Kristol told ABC News shortly after his critique went online that he hadn't yet read the Journal's widely circulated op-ed, although he agrees with it. The Weekly Standard Tuesday wrote a similar piece about Romney adviser Eric Fehrnstrom's comment on MSNBC that Romney didn't think the mandate penalty was a tax.

"Why did Romney do it? Presumably because calling the Obamacare tax a tax would, by implication, mean that Romney's mandate in Massachusetts could be similarly labeled," Stephen Hayes wrote in the piece titled, "A Tax Is a Tax Is a Tax."

Conservatives' displeasure with Romney doesn't mean they won't vote for him, and it certainly doesn't mean they'll vote for Obama instead. But it does give Democrats a nice line of attack when people who should be Romney's allies start picking apart his message.

The conservative media tycoon Rupert Murdoch has also signaled his cool feelings to Romney's team. Murdoch, the owner of Fox News and the Journal, wrote on Twitter: "Met Romney last week. Tough O Chicago pros will be hard to beat unless he drops old friends from team and hires some real pros. Doubtful."

Conservative business guru Jack Welch agreed: "Hope Mitt Romney is listening to Murdoch advice on campaign staff..playing in league with Chicago pols..No room for amateurs."

In its editorial, the Journal targeted Romney's messaging team, writing: "Team Obama is now opening up a new assault on Mr. Romney as a job outsourcer with foreign bank accounts, and if the Boston boys let that one go unanswered, they ought to be fired for malpractice."

The struggle with semantics and details reflects Romney's fear of being called a flip-flopper on issues, but it also validates the claims made by his conservative opponents in the primary that nominating Romney would lead to awkward situations about Obama's hotly disputed health care law, which is similar to the legislation Romney championed in Massachusetts.

Rick Santorum, Romney's main primary opponent, called him the "worst Republican in the country to put up against Barack Obama" because of their similarities on health care.
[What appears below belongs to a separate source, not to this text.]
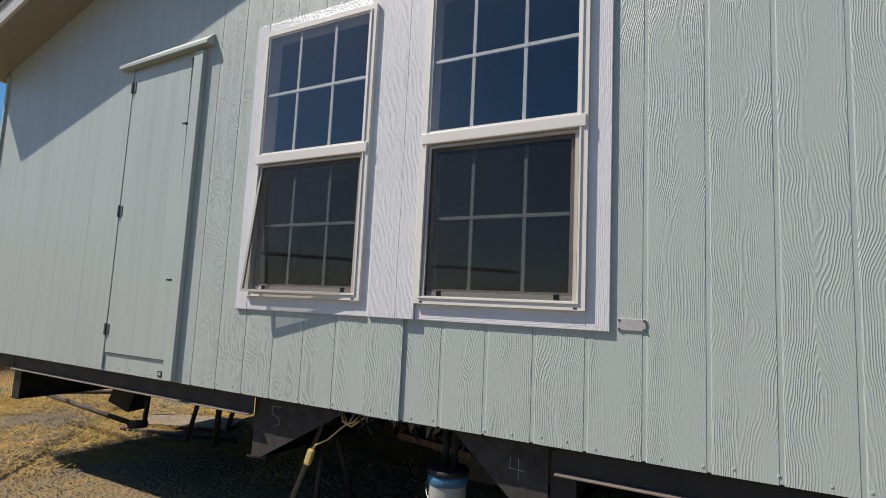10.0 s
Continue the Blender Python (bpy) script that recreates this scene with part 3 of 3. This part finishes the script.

Romney's main defense in that squabble has been that his plan was for Massachusetts only, not the country, which makes it better.

"Mitt Romney is uniquely disqualified to contrast President Obama on the most important issue of the day, health care," Santorum's campaign later said in a statement.

Romney's campaign hasn't yet responded to the Journal's editorial, although it has spent a significant amount of time today compiling quotes from Obama spokesman Ben LaBolt, who said on CNN today that President Obama disagrees with the Supreme Court's ruling that the mandate penalty is a tax, even though the court upheld the law.